Take the first \(100\) members of the sports club from the sportsclub.csv discussed before, and draw the scatter plot of heights (vertical axis) over weights (horizontal axis). Use green colours for the markers. Label the axes appropriately.

Box plot

Consider now a box-and-whisker plot. The following code produce the blox plot for the weights of all members of the sports club:

plt.boxplot(b)
plt.show()

By default, the box plot is vertical. To make it horizontal, use the key vert = False in boxplot method.

3.2

Plot the horizontal box plot for the heights of all members of the sports club.

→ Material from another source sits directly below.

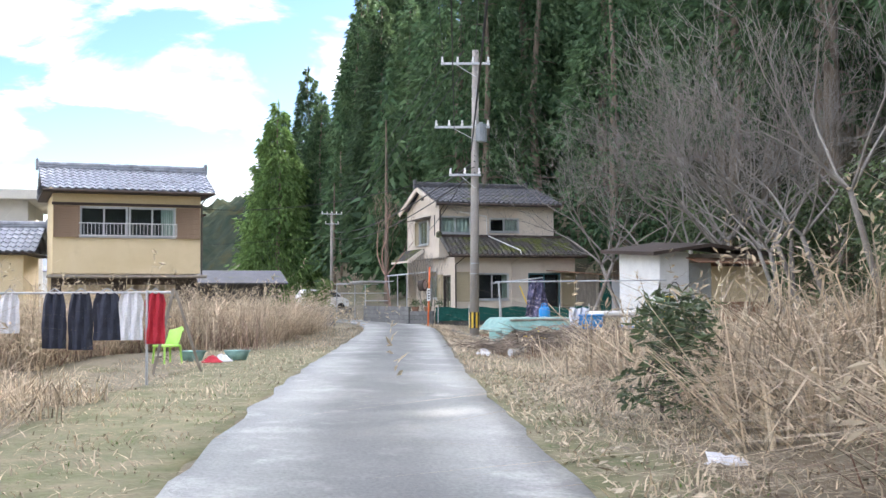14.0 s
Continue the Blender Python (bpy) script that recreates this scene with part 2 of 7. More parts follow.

Remark. Recall that the box plot visualises, in particular, the rectangle bound by the lower and upper quartiles: \(Q_1\) and \(Q_3\), whereas the coloured line represents the median \(Q_2\). We know that \(Q_2\) is calculated differently if the sample has even or odd number of elements. By definition, recall, \(Q_1\) and \(Q_3\) are medians of the lower half and upper halves of the ordered sample. However, it’s a question of agreement whether to include the median \(Q_2\) to both halves or not, in the case when the number of elelements is odd. For example, let the data be \[ 1,2,3,4,5,6,7. \] The median is \(4\), i.e. \(Q_2=4\). Now, we may say that the lower half is \(1,2,3\), its median is \(2\), i.e. \(Q_1=2\), similarly then the upper half is \(5,6,7\), hence, \(Q_3=6\). Another approach is to say that the lower part is \(1,2,3,4\) (including \(Q_2=4\)), and it’s median is \(\frac{2+3}{2}=2.5\), i.e. \(Q_1=2.5\); similarly then the upper half is \(4,5,6,7\), and hence, \(Q_3=5.5\). Python in Mathplotlib uses the second approach.

Histogram

Let’s create the histogram for the weights of all sports club members. Conside the histogram with \(20\) bins.

import matplotlib.pyplot as plt
plt.hist(b, 20)
plt.xlabel('Weights')
plt.ylabel('Counts')
plt.show()

Recall that the change of the number of bins may drastically change the shapce of a histogram, e.g.

import matplotlib.pyplot as plt
plt.hist(b, 50)                 # 50 bins
plt.xlabel('Weights')
plt.ylabel('Counts')
plt.show()

plt.hist(b, 5)                 # 5 bins
plt.xlabel('Weights')
plt.ylabel('Counts')
plt.show()

3.3

Plot the histogram of heights of the all members of the sports club. Make all the bins of the size \(3\) cm (perhaps, all but the last, the most right, one). To calculate the number of bins, use functions min() and max() and also round().